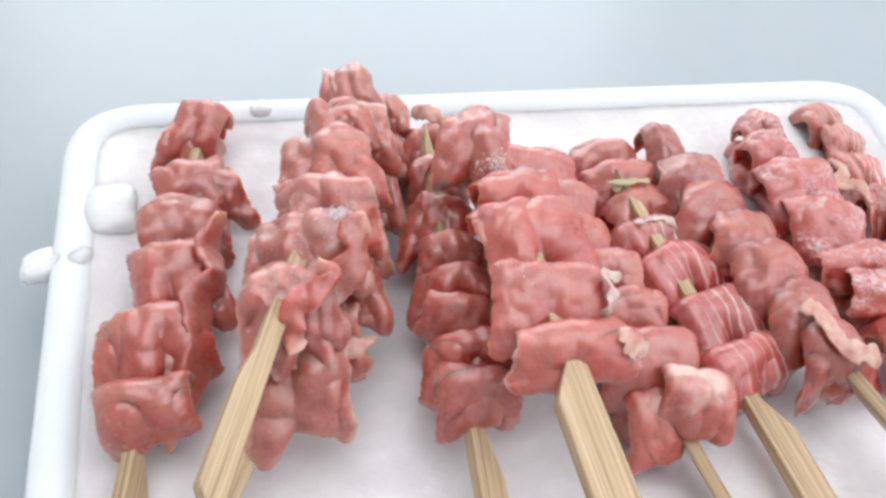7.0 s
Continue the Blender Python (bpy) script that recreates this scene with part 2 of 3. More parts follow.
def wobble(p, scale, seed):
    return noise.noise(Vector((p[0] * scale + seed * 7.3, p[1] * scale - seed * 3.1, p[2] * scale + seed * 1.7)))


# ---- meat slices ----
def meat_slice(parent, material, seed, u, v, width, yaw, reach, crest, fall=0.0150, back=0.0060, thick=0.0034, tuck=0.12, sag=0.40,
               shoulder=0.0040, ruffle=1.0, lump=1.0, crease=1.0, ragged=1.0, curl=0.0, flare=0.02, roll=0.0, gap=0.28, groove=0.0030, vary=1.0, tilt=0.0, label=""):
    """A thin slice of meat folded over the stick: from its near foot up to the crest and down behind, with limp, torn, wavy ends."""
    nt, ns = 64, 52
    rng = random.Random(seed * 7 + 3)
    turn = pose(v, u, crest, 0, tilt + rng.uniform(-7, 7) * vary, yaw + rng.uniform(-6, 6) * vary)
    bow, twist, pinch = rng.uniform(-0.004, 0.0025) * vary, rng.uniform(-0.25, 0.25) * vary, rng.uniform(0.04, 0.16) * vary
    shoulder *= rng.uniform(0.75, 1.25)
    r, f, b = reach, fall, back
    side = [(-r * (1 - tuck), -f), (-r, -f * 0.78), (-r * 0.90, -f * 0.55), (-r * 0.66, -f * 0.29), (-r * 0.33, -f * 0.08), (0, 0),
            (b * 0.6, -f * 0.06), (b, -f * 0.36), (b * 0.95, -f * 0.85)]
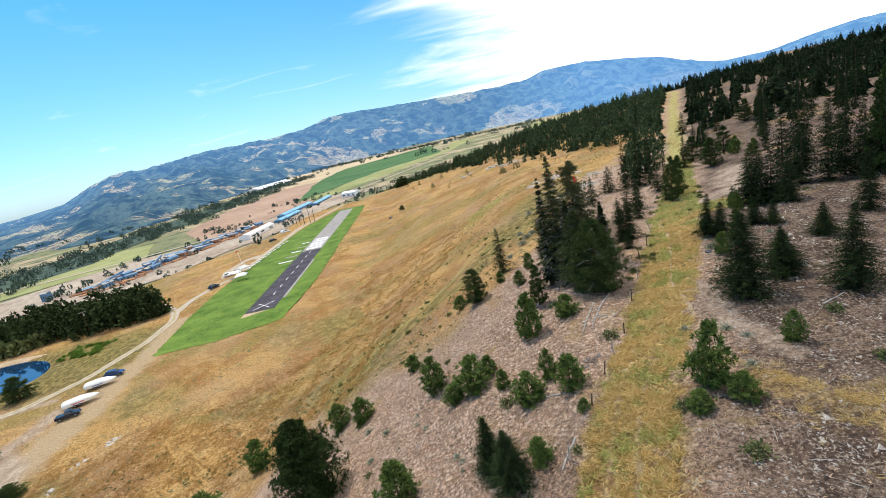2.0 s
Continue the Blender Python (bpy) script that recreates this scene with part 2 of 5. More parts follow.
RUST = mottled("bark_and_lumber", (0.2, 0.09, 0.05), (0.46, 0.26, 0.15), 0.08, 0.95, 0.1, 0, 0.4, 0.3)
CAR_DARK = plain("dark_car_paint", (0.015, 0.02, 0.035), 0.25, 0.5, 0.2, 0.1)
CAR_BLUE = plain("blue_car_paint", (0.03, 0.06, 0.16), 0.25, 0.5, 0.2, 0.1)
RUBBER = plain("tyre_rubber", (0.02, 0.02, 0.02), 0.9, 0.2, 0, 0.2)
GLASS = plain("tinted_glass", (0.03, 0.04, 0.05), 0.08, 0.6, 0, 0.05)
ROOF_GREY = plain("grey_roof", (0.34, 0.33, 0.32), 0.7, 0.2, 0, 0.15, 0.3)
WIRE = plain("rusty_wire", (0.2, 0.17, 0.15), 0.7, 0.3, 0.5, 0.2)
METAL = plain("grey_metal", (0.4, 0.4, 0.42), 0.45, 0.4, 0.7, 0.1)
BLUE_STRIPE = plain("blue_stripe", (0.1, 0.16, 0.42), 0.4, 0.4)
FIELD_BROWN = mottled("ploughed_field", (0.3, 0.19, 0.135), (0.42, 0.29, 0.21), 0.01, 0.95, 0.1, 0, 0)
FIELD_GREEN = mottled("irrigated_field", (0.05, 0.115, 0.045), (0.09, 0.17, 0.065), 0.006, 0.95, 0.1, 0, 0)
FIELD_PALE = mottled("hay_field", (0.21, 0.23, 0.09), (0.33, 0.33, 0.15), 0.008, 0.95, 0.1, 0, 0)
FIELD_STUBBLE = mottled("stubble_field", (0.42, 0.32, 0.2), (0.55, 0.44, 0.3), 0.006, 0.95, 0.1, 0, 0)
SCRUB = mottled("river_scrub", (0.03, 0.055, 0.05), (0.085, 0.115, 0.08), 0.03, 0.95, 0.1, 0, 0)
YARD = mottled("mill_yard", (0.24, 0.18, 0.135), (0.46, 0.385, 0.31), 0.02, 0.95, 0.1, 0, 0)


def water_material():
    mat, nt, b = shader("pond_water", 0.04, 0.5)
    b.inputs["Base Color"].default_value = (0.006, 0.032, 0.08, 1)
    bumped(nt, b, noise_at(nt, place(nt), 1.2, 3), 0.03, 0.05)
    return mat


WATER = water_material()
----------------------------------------
SET EXERCISE:
Quote all the records verbatim, dropping any pictures from your copy.

THE ANSWER:
7.0 s
Continue the Blender Python (bpy) script that recreates this scene with part 2 of 3. More parts follow.
def wobble(p, scale, seed):
    return noise.noise(Vector((p[0] * scale + seed * 7.3, p[1] * scale - seed * 3.1, p[2] * scale + seed * 1.7)))


# ---- meat slices ----
def meat_slice(parent, material, seed, u, v, width, yaw, reach, crest, fall=0.0150, back=0.0060, thick=0.0034, tuck=0.12, sag=0.40,
               shoulder=0.0040, ruffle=1.0, lump=1.0, crease=1.0, ragged=1.0, curl=0.0, flare=0.02, roll=0.0, gap=0.28, groove=0.0030, vary=1.0, tilt=0.0, label=""):
    """A thin slice of meat folded over the stick: from its near foot up to the crest and down behind, with limp, torn, wavy ends."""
    nt, ns = 64, 52
    rng = random.Random(seed * 7 + 3)
    turn = pose(v, u, crest, 0, tilt + rng.uniform(-7, 7) * vary, yaw + rng.uniform(-6, 6) * vary)
    bow, twist, pinch = rng.uniform(-0.004, 0.0025) * vary, rng.uniform(-0.25, 0.25) * vary, rng.uniform(0.04, 0.16) * vary
    shoulder *= rng.uniform(0.75, 1.25)
    r, f, b = reach, fall, back
    side = [(-r * (1 - tuck), -f), (-r, -f * 0.78), (-r * 0.90, -f * 0.55), (-r * 0.66, -f * 0.29), (-r * 0.33, -f * 0.08), (0, 0),
            (b * 0.6, -f * 0.06), (b, -f * 0.36), (b * 0.95, -f * 0.85)]
2.0 s
Continue the Blender Python (bpy) script that recreates this scene with part 2 of 5. More parts follow.
RUST = mottled("bark_and_lumber", (0.2, 0.09, 0.05), (0.46, 0.26, 0.15), 0.08, 0.95, 0.1, 0, 0.4, 0.3)
CAR_DARK = plain("dark_car_paint", (0.015, 0.02, 0.035), 0.25, 0.5, 0.2, 0.1)
CAR_BLUE = plain("blue_car_paint", (0.03, 0.06, 0.16), 0.25, 0.5, 0.2, 0.1)
RUBBER = plain("tyre_rubber", (0.02, 0.02, 0.02), 0.9, 0.2, 0, 0.2)
GLASS = plain("tinted_glass", (0.03, 0.04, 0.05), 0.08, 0.6, 0, 0.05)
ROOF_GREY = plain("grey_roof", (0.34, 0.33, 0.32), 0.7, 0.2, 0, 0.15, 0.3)
WIRE = plain("rusty_wire", (0.2, 0.17, 0.15), 0.7, 0.3, 0.5, 0.2)
METAL = plain("grey_metal", (0.4, 0.4, 0.42), 0.45, 0.4, 0.7, 0.1)
BLUE_STRIPE = plain("blue_stripe", (0.1, 0.16, 0.42), 0.4, 0.4)
FIELD_BROWN = mottled("ploughed_field", (0.3, 0.19, 0.135), (0.42, 0.29, 0.21), 0.01, 0.95, 0.1, 0, 0)
FIELD_GREEN = mottled("irrigated_field", (0.05, 0.115, 0.045), (0.09, 0.17, 0.065), 0.006, 0.95, 0.1, 0, 0)
FIELD_PALE = mottled("hay_field", (0.21, 0.23, 0.09), (0.33, 0.33, 0.15), 0.008, 0.95, 0.1, 0, 0)
FIELD_STUBBLE = mottled("stubble_field", (0.42, 0.32, 0.2), (0.55, 0.44, 0.3), 0.006, 0.95, 0.1, 0, 0)
SCRUB = mottled("river_scrub", (0.03, 0.055, 0.05), (0.085, 0.115, 0.08), 0.03, 0.95, 0.1, 0, 0)
YARD = mottled("mill_yard", (0.24, 0.18, 0.135), (0.46, 0.385, 0.31), 0.02, 0.95, 0.1, 0, 0)


def water_material():
    mat, nt, b = shader("pond_water", 0.04, 0.5)
    b.inputs["Base Color"].default_value = (0.006, 0.032, 0.08, 1)
    bumped(nt, b, noise_at(nt, place(nt), 1.2, 3), 0.03, 0.05)
    return mat


WATER = water_material()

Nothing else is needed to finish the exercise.